Part of the realization was that, there is no sense in having a competitive perspective on life. I can be my own best unique person. But I can never be “the best” in a competitive way that puts me in contrast to others. Stepping out of the competitive mind frame was extremely refreshing.
Being egocentric to me has meant wanting to be the center of attention in different ways, and I had been thinking that the best way to be the center of attention would be to “be the best.” Like, somehow elbow my way to the “top” in some kind of social way, and then I planned on being incredibly happy.
Obviously, this egocentric “logic” is very flawed. As soon as I was finally able to step out of the competitive mind frame, I felt a huge sigh of relief. Now I could actually be happy, from a heart and soul way instead. This type of happiness and contentment happens now, in the present. There’s no waiting around for some other type of imagined reward.

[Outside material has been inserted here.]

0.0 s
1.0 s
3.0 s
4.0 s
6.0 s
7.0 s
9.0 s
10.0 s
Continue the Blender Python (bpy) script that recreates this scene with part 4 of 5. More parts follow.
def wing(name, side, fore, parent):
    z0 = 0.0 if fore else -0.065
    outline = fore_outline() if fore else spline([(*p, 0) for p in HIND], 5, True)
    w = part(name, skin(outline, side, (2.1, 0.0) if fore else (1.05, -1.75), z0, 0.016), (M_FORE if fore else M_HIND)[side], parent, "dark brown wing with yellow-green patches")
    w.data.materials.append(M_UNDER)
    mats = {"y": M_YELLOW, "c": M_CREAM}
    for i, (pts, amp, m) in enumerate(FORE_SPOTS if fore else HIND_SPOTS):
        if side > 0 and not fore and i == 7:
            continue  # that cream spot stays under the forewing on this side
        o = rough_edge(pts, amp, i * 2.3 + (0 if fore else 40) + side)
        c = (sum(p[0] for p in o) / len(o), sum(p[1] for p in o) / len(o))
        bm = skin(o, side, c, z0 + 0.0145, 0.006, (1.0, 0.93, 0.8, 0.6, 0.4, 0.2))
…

I’ve been cultivating the past few years a healthy and enjoyable sense of solitude. At its best, my solitude times are heart-warming. But often, my egocentric side would cause me to be pretty darn unhappy for no real reason.
For one thing, I noticed earlier this week that I’ve been living in my head and thinking about the past too much. If I’m flowing with the present moment, my life is good and I can feel contentment and happiness.

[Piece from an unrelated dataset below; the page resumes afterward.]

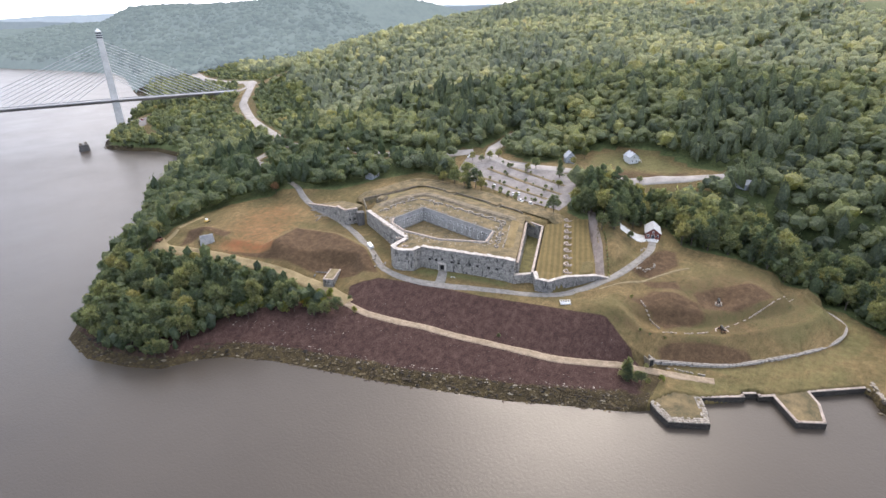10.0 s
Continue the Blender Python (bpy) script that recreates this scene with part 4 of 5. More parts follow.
wpart("turf_roof", holed_roof(ROOF, COURT, TOP - 0.6, 0.5), M_ROOFGRASS, fort, "dry patchy turf on the rampart")
YARD_Z = 22.3
wpart("court_floor", prism([(x + (277 - x) * -0.02, y) for x, y in COURT], YARD_Z - 1, YARD_Z), M_ROOFGRASS, fort, "worn grass parade court")
for k in range(len(COURT)):
    a, b = COURT[k], COURT[(k + 1) % len(COURT)]
    L = math.dist(a, b)
    holes = []
    if k in (1, 2):
        n = int(L / 3.2)
        for j in range(n):
            u = (j + 0.5) * L / n - 0.5
            holes.append((u, YARD_Z + 4.9, 1.1, 1.6))
            if k == 1 or j % 2 == 0:
                holes.append((u, YARD_Z + 1.4, 1.1, 1.8))
    wpart("court_wall", wall_run(a, b, YARD_Z - 0.5, TOP - 0.3, 1.2, holes, 0.4), [M_COURT, M_GLASS], fort)
    if k in (1, 2):
        d = Vector((b[0] - a[0], b[1] - a[1])).normalized()
        o = Vector((d.y, -d.x))
        for u, z, w, h in holes:
            c = Vector(a) + d * (u + w / 2) - o * 0.1
            bm = bmesh.new()
            boxed(bm, -w / 2 - 0.2, -w / 2, -0.15, 0.15, 0, h)
            boxed(bm, w / 2, w / 2 + 0.2, -0.15, 0.15, 0, h)
            boxed(bm, -w / 2 - 0.2, w / 2 + 0.2, -0.15, 0.15, h, h + 0.2)
            boxed(bm, -w / 2 - 0.25, w / 2 + 0.25, -0.2, 0.15, -0.2, 0)
            bm.transform(Matrix.Translation((c.x, c.y, z)) @ Matrix.Rotation(math.atan2(d.y, d.x), 4, "Z"))
            wpart("window_frame", bm, M_WHITE, fort, "pale stone window surround")
    # low stone kerb round the court
    if k >= 3 or k == 0:
        n = max(1, int(L / 2.2))
        d = Vector((b[0] - a[0], b[1] - a[1])).normalized()
        for j in range(n):
            c = Vector(a).lerp(Vector(b), (j + 0.5) / n)
            bm = box_bm(-L / n / 2 + 0.04, L / n / 2 - 0.04, -0.5, 0.5, 0, 0.42, 0.05)
            bm.transform(Matrix.Translation((c.x, c.y, TOP - 0.35)) @ Matrix.Rotation(math.atan2(d.y, d.x), 4, "Z"))
            wpart("kerb_stone", bm, M_COPING, fort)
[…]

After my realization that included being my unique self in a comfortable and non-competitive way, I have already found myself with a lot more time and enthusiasm for my creative projects. Before, my creative projects were kind of being used by my egocentric perspective as a means to an end. Like, maybe I can do something “impressive” and in that way win the center of attention and in that way find happiness. But of course, there’s a kind of weird stench of ick! that comes with trying to impress others. It just doesn’t work, and it’s just plain not worth it.
So, I want to write these weird stories and self-publish them. I want to record my songs and self publish albums of my own music. But it’s a very simple and wholesome contentment. I will enjoy the daily writing process, and the daily music recording process. I won’t be waiting for some pay off instead. I won’t be attempting to catch a glimpse of myself in the mirror of social acceptance. And hopefully, I’ll be able to listen and support others in an even better way because I won’t be as self-centered.
After so much to learn today in a natural way, I feel like one of the best things about life is our personal ability to determine our own perspectives and attitudes. Even if it took a while, eventually I figured out that it was painful to remain so egocentric, and that it feels much better to have a balanced sense of healthy contentment. It’s almost a subtle attitude shift, but it makes a big difference.
I hope I remember what I have learned today. And if I forget, I hope I find out again.